The architect of the Gothic Revival church, Edwin F. Durang of the Philadelphia architectural firm of John E. Carver, based the 137 ft twin spires of the church on the south spire of the 13th century French cathedral at Chartres. With no known claim to the contrary, it is assumed that, at the time of its construction, the church's spires were the tallest man-made structure between the Delaware River and Lancaster.

Fr. Thomas Middleton, an Augustinian historian, states in his 1893 account of the building of the church that Durang designed the building "façade with two towers, each 18 square feet and 63 feet high, surmounted by eight-sided spires.... Durang created a European-like interior, measuring 60 feet in breadth and 143 ½ feet in length, exclusive of the sacristy, [which includes a] prolongation of the sanctuary, terminating in a large deep apsidal choir for the use of the religious.... The interior woodwork is all of oak including the pews and the stalls in the choir for the fraternity. The choir is divided by six clustered columns supporting groined arches. The side aisles of the nave are divided into six bays, each 15 square feet, also with groined ceiling."

The original church contained seven altars: four for the congregation, one in the side chapel of Our Lady of Good Counsel, and the other two in the retro choir. Standing in the center of the sacristy, the main altar was made of Italian polished marble with Indiana stone filigree screen. The altar had two tables and double tabernacles, one facing the congregation, and the other choir. It was not unusual for two masses to be said simultaneously. However, as the number of congregants increased, the filigree screen was removed to enable all to see the service.

The church's interior was originally very ornate, in keeping with the taste of the times, including faux marble, gilded columns and walls, and large oil painted murals of "The Assumption of St. Joseph" and "Our Mother of Good Counsel". The seven-sectioned dome in the apse contained life-sized paintings in distemper of St. Thomas of Villanova, St. Augustine and St. Patrick, and oval medallions containing busts of the Four Evangelists. Deterioration caused these dome paintings to be replaced in the 1940s.

===First Renovation===
In preparation for the 1943 centennial of Villanova University, a major renovation of the church was authorized by Augustinian Provincial, Reverend Fr. Sheehan, O.S.A. The décor of the church was changed and simplified, being repainted in tones of ecru and taupe.

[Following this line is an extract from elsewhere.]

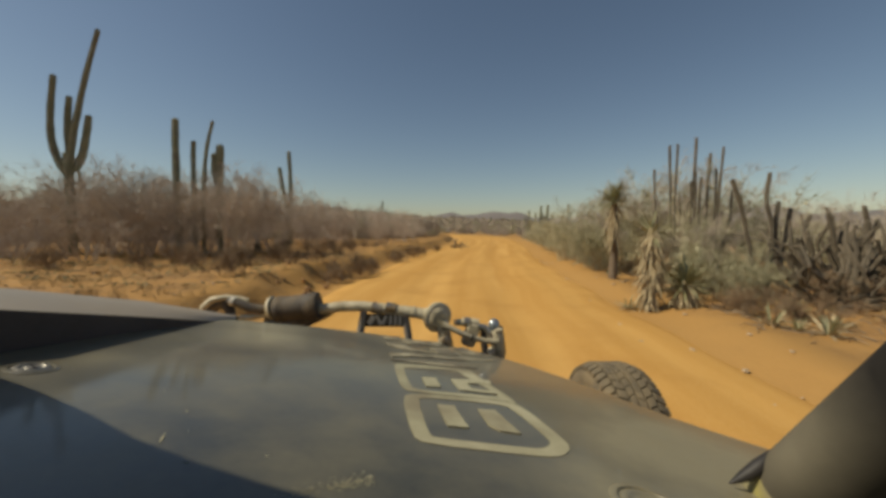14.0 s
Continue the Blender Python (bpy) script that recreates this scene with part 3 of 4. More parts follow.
    for x, w, h, s in ((-0.257, 0.018, 0.034, 1.4), (-0.230, 0.011, 0.034, -1.0), (-0.210, 0.011, 0.034, 1.0), (-0.188, 0.009, 0.034, 0.2), (-0.171, 0.009, 0.034, 0.1), (-0.154, 0.010, 0.034, 0.0)):
        m = Mesh()
        m.box((-w / 2, -0.002, -h / 2), (w / 2, 0.002, h / 2), pose(x, y - 0.0055, 1.1640, 0, 25 * s, 0))
        part("mark", m, M_WHITE, b, "pale bar", smooth=False)
    joint = Mesh()
    joint.lathe([(-0.022, 0.020), (-0.020, 0.040), (-0.012, 0.053), (0.0, 0.055), (0.006, 0.048), (0.008, 0.040), (0.016, 0.036), (0.022, 0.024), (0.024, 0.008)], (0.45, -0.85, -0.10), (-0.018, y, 1.172), 30)
    part("joint", joint, M_DUSTY, b, "round dust-caked joint cap")
    lug = Mesh()
    lug.tube([(-0.010, y, 1.165), (0.005, y, 1.115), (0.012, y, 1.06)], [0.026, 0.024, 0.028], 12)
    part("lug", lug, M_DUSTY, b)
    boltm = Mesh()
    boltm.lathe([(-0.01, 0.018), (0.012, 0.018), (0.016, 0.012)], (0.3, -0.9, 0.1), (0.006, y - 0.02, 1.092), 6)
    part("bolt", boltm, M_STEEL, b)
    pale = Mesh()
    pale.tube([(0.002, y - 0.03, 1.156), (0.03, y - 0.035, 1.142), (0.07, y - 0.035, 1.122), (0.11, y - 0.03, 1.105), (0.15, y - 0.025, 1.094), (0.195, y - 0.02, 1.090)], [0.010, 0.010, 0.0095, 0.0095, 0.0095, 0.011], 12)
    part("pale_hose", pale, M_DUSTY, b, "pale braided hose")
    valve = Mesh()
    valve.tube([(0.040, y + 0.02, 1.148), (0.075, y + 0.02, 1.150), (0.10, y + 0.02, 1.150), (0.13, y + 0.02, 1.146)], [0.010, 0.014, 0.016, 0.014], 14)
    part("valve", valve, M_DUSTY, b, "dusty coupling")
    band = Mesh()
    band.tube([(0.076, y + 0.018, 1.1505), (0.098, y + 0.018, 1.1505)], 0.0172, 14)
    part("band", band, M_STEEL, b, "shiny band")
    block = Mesh()
    block.box((-0.025, -0.02, -0.05), (0.025, 0.02, 0.04), pose(0.105, y + 0.02, 1.110, 0, 22, 0), bevel=0.008)
    part("valve_block", block, M_DUSTY, b, "dusty valve block")
    res = Mesh()
    res.lathe([(-0.11, 0.020), (-0.10, 0.024), (0.0, 0.024), (0.006, 0.020), (0.012, 0.016)], (-0.12, 0, 1), (0.190, y, 1.125), 20)
    part("reservoir", res, M_DUSTY, b, "dust-caked reservoir")
    # black tube added as the black right edge of the reservoir
    edge_tube = Mesh()
    edge_tube.tube([(0.208, y + 0.02, 1.135), (0.212, y + 0.02, 1.09), (0.218, y + 0.02, 1.03)], [0.010, 0.013, 0.014], 12)
    part("reservoir_black_edge", edge_tube, M_BLACK, b)
    capm = Mesh()
    capm.lathe([(0, 0.019), (0.012, 0.021), (0.026, 0.019), (0.036, 0.012), (0.040, 0.004)], (-0.12, 0, 1), (0.186, y, 1.128), 20)
    part("cap", capm, M_BLUE, b, "blue-grey metal cap")
    strut = Mesh()
    strut.tube([(0.150, y + 0.02, 1.135), (0.148, y + 0.01, 1.09), (0.156, y, 1.03)], [0.011, 0.013, 0.014], 12)
    part("strut", strut, M_BLACK, b)
    lbl = Mesh()
    lbl.tube([(0.172, y - 0.012, 1.062), (0.176, y - 0.012, 1.045)], 0.013, 12)
    part("band", lbl, M_WHITE, b, "white label band")
    for x, r2 in ((-0.105, 0.0215), (-0.062, 0.024)):
        cl = Mesh()
        cl.lathe([(-0.006, r2 * 0.8), (-0.005, r2), (0.005, r2), (0.006, r2 * 0.8)], (1, 0, -0.05), (x, y, curve([(-0.50, 1.200), (-0.435, 1.203), (-0.36, 1.212), (-0.292, 1.213), (-0.22, 1.206), (-0.171, 1.199), (-0.10, 1.190), (-0.03, 1.175)], x)), 18)
        part("collar", cl, M_DUSTY, b, "dust-caked collar")
    for k in range(6):
        a = k * 1.047 + 0.3
        axis = Vector((0.45, -0.85, -0.10)).normalized()
        side = axis.cross(Vector((0, 0, 1))).normalized()
        c = Vector((-0.018, y, 1.172)) + axis * 0.006 + (side * math.cos(a) + axis.cross(side) * math.sin(a)) * 0.043
        nut = Mesh()
        nut.lathe([(0.0, 0.0055), (0.004, 0.0055), (0.005, 0.004)], axis, c, 6)
        part("nut", nut, M_STEEL, b)
    elbow = Mesh()
    elbow.tube([(0.125, y - 0.01, 1.145), (0.150, y - 0.012, 1.140), (0.165, y - 0.012, 1.120), (0.168, y - 0.012, 1.085)], [0.009, 0.010, 0.010, 0.010], 12)
    part("elbow", elbow, M_STEEL, b, "steel hose elbow")
    tie = Mesh()
    tie.tube([(0.100, y - 0.031, 1.1085), (0.106, y - 0.031, 1.1062)], 0.0115, 12)
    part("cable_tie", tie, M_BLACK, b)
    stub = Mesh()
    stub.tube([(0.186, y - 0.018, 1.128), (0.212, y - 0.020, 1.132)], [0.009, 0.007], 10)
    part("stub", stub, M_DUSTY, b)
    beam = Mesh()
    beam.box((-0.90, y - 0.03, 0.96), (0.19, y + 0.05, 1.03), bevel=0.01)
    part("nose_beam", beam, M_BLACK, b)
    leg = Mesh()
    leg.box((-0.45, 1.05, 0.70), (0.25, 1.38, 1.0), bevel=0.02)
    part("nose_frame", leg, M_BLACK, car)

    # wheels
    def wheel(x, y, inner_side, r=0.385, w=0.265):
        tyre = Mesh()
        prof = [(-w * 0.40, r * 0.56), (-w * 0.50, r * 0.66), (-w * 0.53, r * 0.80), (-w * 0.49, r * 0.91), (-w * 0.42, r * 0.955), (-w * 0.2, r * 0.972), (0, r * 0.976), (w * 0.2, r * 0.972), (w * 0.42, r * 0.955), (w * 0.49, r * 0.91), (w * 0.53, r * 0.80), (w * 0.50, r * 0.66), (w * 0.40, r * 0.56)]
        tyre.lathe(prof, (1, 0, 0), (x, y, r), 56)
        wh = new("wheel")
        wh.parent = car
        part("tyre", tyre, M_RUBBER, wh, "dusty knobbly off-road tyre")
        tread = Mesh()
        for k in range(46):
            a0 = 2 * math.pi * k / 46
            for row, (o, wid, arc, lead) in enumerate(((-0.42, 0.19, 0.098, 0.0), (-0.225, 0.145, 0.118, 0.5), (-0.070, 0.115, 0.128, 0.15), (0.070, 0.115, 0.128, 0.6), (0.225, 0.145, 0.118, 0.3), (0.42, 0.19, 0.098, 0.8))):
                a = a0 + 2 * math.pi * lead / 46
                edge = abs(o) > 0.4
                rows = []
                for rr, s in ((r * 0.94, 1.0), (r * (0.99 if edge else 1.0), 1.0), (r * (0.995 if edge else 1.006), 0.82)):
                    row_pts = []
                    for du, dv in ((-1, -1), (1, -1), (1, 1), (-1, 1)):
                        ang = a + dv * arc * 0.5 * s + du * (0.02 if row % 2 else -0.02)
                        drop = 0.018 * r / 0.39 if edge and du * o > 0 else 0.0
                        row_pts.append((x + (o + du * wid * 0.5 * s) * w, y + math.cos(ang) * (rr - drop), r + math.sin(ang) * (rr - drop)))
                    rows.append(row_pts)
                base = tread.quad_grid(rows, True)
                tread.f.append((base + 8, base + 9, base + 10, base + 11))
        part("tread", tread, M_RUBBER, wh, smooth=False)
        rim_m = Mesh()
        rim_m.lathe([(-w * 0.42, r * 0.57), (-w * 0.40, r * 0.50), (-w * 0.1, r * 0.42), (-w * 0.1, r * 0.1), (w * 0.1, r * 0.1), (w * 0.1, r * 0.42), (w * 0.40, r * 0.50), (w * 0.42, r * 0.57)], (1, 0, 0), (x, y, r), 40)
        part("rim", rim_m, M_STEEL, wh)
        axle = Mesh()
        axle.tube([(x, y, r), (inner_side, y * 0.96, r + 0.14)], 0.028, 14)
        part("suspension_arm", axle, M_BLACK, wh)

    wheel(0.904, 1.90, 0.125, 0.385)
    wheel(-1.14, 1.90, -0.34)
    wheel(0.90, -1.95, 0.20)
    wheel(-1.14, -1.95, -0.44)
    spine = Mesh()
    spine.box((-0.40, 1.08, 0.45), (0.16, 2.0, 0.66), bevel=0.05)
    part("front_crossmember", spine, M_BLACK, car)
    return car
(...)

In the 1960s, novel liturgical fads posed a significant challenge to churches such as Villanova, as its cruciform design was not easily modified. Fr. Henry Greenlee, O.S.A. oversaw the first significant modifications based on the trends en vogue among liturgists at that time, as he commissioned the installation of a temporary wooden altar which faced the congregation. Later, a permanent, smaller marble altar was installed on a single tier with the marble altar railings removed.

===Second Renovation===
While many emergency repairs had been made to the church throughout its existence, none addressed the larger problems of structural reinforcement, electrical updating, climate control, and adequate sound systems. Under the direction of Fr. Anthony Genovese, the parish and university communities commissioned a major renovation in 1992.

Today the church is nearly entirely whitewashed on the interior, and lit by blue stained glass windows. Much of the original decoration has been preserved, although moved to different locations in the parish and campus. The windows enclosing the nave depict the life of St. Augustine.

==Today==
The church today is the center of religious life of Villanova University and the parish of St. Thomas of Villanova. With Rosemont Chapel in nearby Rosemont, Pennsylvania, the parish hosts four weekend masses for the parishioners and three Sunday night masses for the students at the university, as well as daily masses at Corr Chapel on the university's campus.

The Sunday night student-oriented masses are strengthened by the participation of Villanova University's Pastoral Musicians. The largest music group on campus, Pastoral Musicians boasts over 60 singers in the SATB choir, as well as over a dozen instrumentalists

The church is also a popular site for student weddings, as well as for funerals for prominent members of the university.